Somewhere on this island, the land narrows to 30 feet. Stand in the right spot and you can see the Atlantic Ocean on one side and the calm turquoise of the Great Bahama Bank on the other, close enough to throw a stone into either. Eleuthera stretches 110 miles through the Bahamas like a drawn-out brushstroke, never more than a few miles wide and sometimes barely wider than the road that runs its length. The Taino people, the island's earliest known inhabitants, called it Cigateo -- "distant rocky land" -- and the name still fits. Eleuthera remains distant in spirit if not in miles, a place 50 miles east of Nassau that feels much farther from everything.
In the mid-seventeenth century, a group of English settlers arrived on Eleuthera with an audacious plan: to establish the first European democracy in the Western Hemisphere, nearly 130 years before the American Revolution. They called themselves the Eleutheran Adventurers, taking their name from the Greek word for freedom.
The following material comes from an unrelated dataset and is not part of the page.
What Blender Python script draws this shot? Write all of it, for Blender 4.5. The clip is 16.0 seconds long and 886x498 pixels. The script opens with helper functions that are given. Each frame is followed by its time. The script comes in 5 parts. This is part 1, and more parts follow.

The difficulties of island life -- thin soil, hurricane exposure, isolation -- broke the experiment. Most settlers left. But the name stuck, and so did a handful of people who chose rocky independence over whatever they had left behind. A wooden duho, a ceremonial seat carved by the Taino people who lived here centuries before the Adventurers arrived, was found on Eleuthera in the 1800s. It now sits in the British Museum, a quiet reminder that long before Europeans dreamed of freedom here, an indigenous civilization had already built one.
Eleuthera's geography is its defining characteristic. The island rides atop the Great Bahama Bank on its western side, where shallow water barely covers the sand and the sea appears to glow from within. To the east, the Atlantic drops away into deep blue. At the Glass Window Bridge, the island narrows so dramatically that both bodies of water are visible simultaneously -- dark ocean to the left, pale bank to the right, and a thin ribbon of road between them. Plans for a $30 million replacement bridge were announced in 2021 to move the crossing 60 feet west of the existing span. Farther south, Harbour Island's beaches take on a distinctive pink hue from crushed shells of foraminifera, a single-celled marine organism whose red-tinted remains mix with the white sand. The effect is subtle in bright sun and vivid at dawn, when the light is low enough to let the color bloom.
During the Cold War, the U.S. Navy chose Eleuthera for one of the most sensitive installations in the Atlantic. NAVFAC Eleuthera was a shore terminus for SOSUS, the Sound Surveillance System -- a network of underwater hydrophone arrays designed to detect Soviet submarines. In 1951, a six-element test array was placed offshore to prove the concept. After successful trials with a U.S. submarine, a forty-element operational array was installed in 1952, one of nine across the Atlantic. Though it was the first array to go into the water, it was the last to receive its shore terminal; NAVFAC Eleuthera was commissioned on September 1, 1957. The facility employed 150 Navy officers and enlisted personnel, Western Electric and RCA contractors, and 45 Bahamian workers. In 1972, eleven women became the first in the U.S. Navy to serve at a SOSUS facility when they were assigned to NAVFAC Eleuthera. The base was decommissioned on March 31, 1980, after 23 years of silent listening.
About 9,100 people live on Eleuthera today, according to the 2022 census, spread across settlements with names like Governor's Harbour, Rock Sound, Tarpum Bay, and Spanish Wells. The Queen's Highway runs the island's full 177-kilometer length, and for most of the drive it feels like the only road in the world. Three airports connect Eleuthera to Nassau and beyond: North Eleuthera, Governor's Harbour, and Rock Sound. Tourism is the dominant economic activity, though six percent of the population still works in fishing, agriculture, or mining. The Cape Eleuthera Institute studies the sharks and rays that thrive in local waters, their abundance attributed to a ban on long-line fishing. In Governor's Harbour, the Haynes Public Library occupies a building constructed in 1897, the oldest government complex on the island. Lenny Kravitz keeps a home on Eleuthera and has said many of his songs were written here -- an island this quiet has a way of making space for whatever you bring to it.
Eleuthera lies at approximately 25.13N, 76.14W, stretching roughly 110 miles northwest to southeast through the Bahamas. From cruising altitude, it appears as an impossibly thin ribbon of land separating the pale turquoise of the Great Bahama Bank (west) from the deep blue Atlantic (east). The Glass Window Bridge near the island's midpoint marks the dramatic narrowing. Three airports serve the island: North Eleuthera Airport (MYEH) with a 1,835m runway, Governor's Harbour Airport (MYGH) at mid-island, and Rock Sound Airport (MYRS) in the south. Nassau (MYNN) lies approximately 50 miles to the west. Best viewed at 3,000-6,000 feet AGL, where the full length of the island and its two-toned water contrast are most striking.